Showing posts with label digital. Show all posts
Showing posts with label digital. Show all posts

Thursday, 25 August 2011

Focal-plane shutters and camera-phone slit scan

The principle of slitscans explained and done deliberately in the last post also applies to "ordinary cameras" under certain circumstances. In the "old days" of film photography, this meant focal plane shutters.

Focal plane shutters

Most 35mm film SLR cameras have focal plane shutters. A few compact 35mm cameras have them too (usually the ones like Leicas or Zorkis with interchangeable lenses.) Some medium format cameras have focal plane shutters, and a small number of large format cameras have them. Focal plane shutters have two moving blinds next to the film - one blind opens and the other closes. The advantage for the camera manufacturers is that the closing blind can start to close before the opening blind has finished opening. This makes the shutter look like a slit moving across the film. The slit is narrower the "faster" the shutter is. That's why the manufacturers like these shutters: they don't have to make anything actually move fast, just make the slit narrower. Of course moving slits play havoc with other aspects of photography: they are not good if you want to take pictures with flash, but they are cheaper.

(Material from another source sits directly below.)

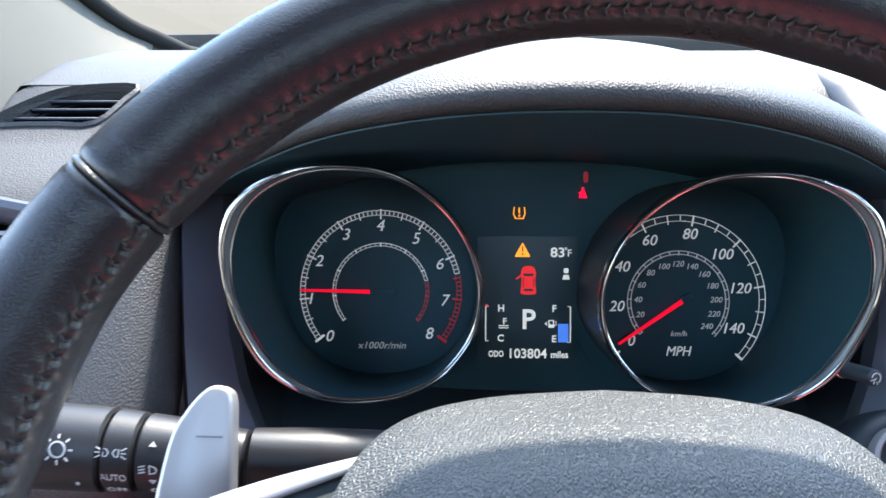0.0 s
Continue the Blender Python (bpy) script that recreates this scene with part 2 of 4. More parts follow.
def join(bm, own):
    if bm is None:
        return own
    me = bpy.data.meshes.new("tmp")
    own.to_mesh(me)
    own.free()
    bm.from_mesh(me)
    bpy.data.meshes.remove(me)
    return bm


def rounded(x0, y0, x1, y1, r, n=5):
    """A rectangle with round corners."""
    out = []
    for cx, cy, a0 in ((x1 - r, y1 - r, 0), (x0 + r, y1 - r, 90), (x0 + r, y0 + r, 180), (x1 - r, y0 + r, 270)):
        for i in range(n + 1):
            a = radians(a0 + 90 * i / n)
            out.append((cx + r * math.cos(a), cy + r * math.sin(a)))
    return out


def soften(pts, r, n=4):
    """A polygon with its corners rounded by about r."""
    p = [Vector((q[0], q[1])) for q in pts]
    out = []
    for i, b in enumerate(p):
        a, c = p[i - 1], p[(i + 1) % len(p)]
        ra, rc = min(r, (a - b).length * 0.45), min(r, (c - b).length * 0.45)
        s, e = b + (a - b).normalized() * ra, b + (c - b).normalized() * rc
        for k in range(n + 1):
            t = k / n
            out.append((1 - t) ** 2 * s + 2 * t * (1 - t) * b + t * t * e)
    return out


def box(x0, y0, z0, x1, y1, z1, bevel=0.0, seg=2, bm=None):
    own = bmesh.new()
    bmesh.ops.create_cube(own, size=1)
    for v in own.verts:
        v.co = Vector(((x0 + x1) / 2 + v.co.x * (x1 - x0), (y0 + y1) / 2 + v.co.y * (y1 - y0), (z0 + z1) / 2 + v.co.z * (z1 - z0)))
    if bevel:
        bmesh.ops.bevel(own, geom=list(own.edges), offset=bevel, segments=seg, profile=0.5, affect="EDGES")
    return join(bm, own)


def arc(cx, cy, r, a0, a1, n=24):
    return [(cx + r * math.cos(radians(a0 + (a1 - a0) * i / n)), cy + r * math.sin(radians(a0 + (a1 - a0) * i / n))) for i in range(n + 1)]


def stroke(bm, pts, w, z0, z1, closed=False):
    """A raised line of width w along a flat polyline."""
    p = [Vector((q[0], q[1])) for q in pts]
    m = len(p)
    sides = []
    for i in range(m):
        a = p[i - 1] if (i or closed) else p[i]
        c = p[(i + 1) % m] if (i < m - 1 or closed) else p[i]
        d = (c - a).normalized() if (c - a).length > 1e-9 else Vector((1, 0))
        nrm = Vector((-d.y, d.x)) * w / 2
        sides.append((p[i] + nrm, p[i] - nrm))
    rings = [[(a.x, a.y, z0), (a.x, a.y, z1), (b.x, b.y, z1), (b.x, b.y, z0)] for a, b in sides]
    return loft(rings, close_path=closed, caps=not closed, bm=bm)


def disc(cx, cy, r, z0, z1, bevel=0.0, n=40, bm=None):
    return prism([(cx + r * math.cos(2 * math.pi * i / n), cy + r * math.sin(2 * math.pi * i / n)) for i in range(n)], z0, z1, bevel, bm=bm)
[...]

The famous picture by Lartigue is an old one taken with a rather slow focal plane shutter set so the slit is rather narrow. In this picture he captures the car quite sharp (but not the wheels) but it is "slanted" as the shutter or slit is moving from top to bottom. In fact to make it more complicated, Lartigue also pans the camera in the picture, but not enough to capture the car vertically.

If you own a camera with a focal plane shutter you might experiment with it: set it to its fastest speed and take photographs of rapidliy moving objects. Helicopter blades or aeroplane propellers are good subjects. Try holding the camera the nomal way, on its side, or even upside down. Some focal plane shutters (the majority, probably) go from side to side, and some go up and down. For example my Olympus OM1 has a side-to-side movement, whereas my Praktica MTL has an up-and-down movement. (Because of the vertical shutter Prakticas of the 1970s are ideal for these experiments.) I must try this again, but unfortunately I haven't got any nice images from these cameras to show here right now.

Digital slitscans

But in the modern age, some digital cameras work as slitscans too. In this case there is no slit moving but the camera's processor is so slow and is programmed to grab the scene a line at at time, that this moving line as it is "grabbed" is similar to a slit. Try the camera attached to your phone. Or even better get a very old phone and try that. My phone is quite old, and I was pleased to get this image out of the window of a moving car.

Lance charge

With some panning you might get a nice artistic illusion of speed.

Moving bus

Try to work out which way your phone or digital camera scans. I find my images are much better if I hold my phone upside down!

Tuesday, 19 July 2011

Camera Mods and Hacks

Digital camera manufacturers make cameras for all kinds of photography, especially the sort that is about record-keeping, advertisement or portraying a message in as simple a way as possible. Their job is to make their cameras as perfect as possible: to make them take pictures that can be measured scientifically to be as accurate and faithful to the scene in front of them and to remove the quirks that cameras in the bad-old-days used to produce irritatingly often.

Cameras are now very good, and in particular are excellent at giving us smooth gradations of tone on an LCD computer screen. With a few tweaks in one's favourite photoshop we can all look like we live in the smooth perfect world where film actors and actresses live and no-one ever has a single hair out of place. (I prefer the Gimp by the way, but "to photoshop" is now the accepted verb for the activity of editing in even the Gimp.)

For photography for advertising (even self-advertising) or for record and photo-journalistic uses, this is exactly what we want from our cameras. But for photography for art, especially photography that aims to make an old-fashioned printed picture that goes on a wall in our house or in a gallery, the "perfect" quality of the digital camera is lacking in exactly those little features and quirks that can bring it to life.

Of course, this is nothing new. Even film cameras were being pushed towards the end of their heydays towards the perfect machines for advertising. It's just that the digital revolution has taken this a bit further.

These pages are about how to tweak a camera - any camera, digital or film - back to producing pictures that might grace a art gallery as something special in terms of its quality of tones, textures, or something else. That's not to belittle the work of photojournalists, advertising photographers, or any other kind of photography. But these web pages are about a different kind of photography where the process of taking and making a picture is slowed down to enhance the qualities of the tones and marks on the image themselves.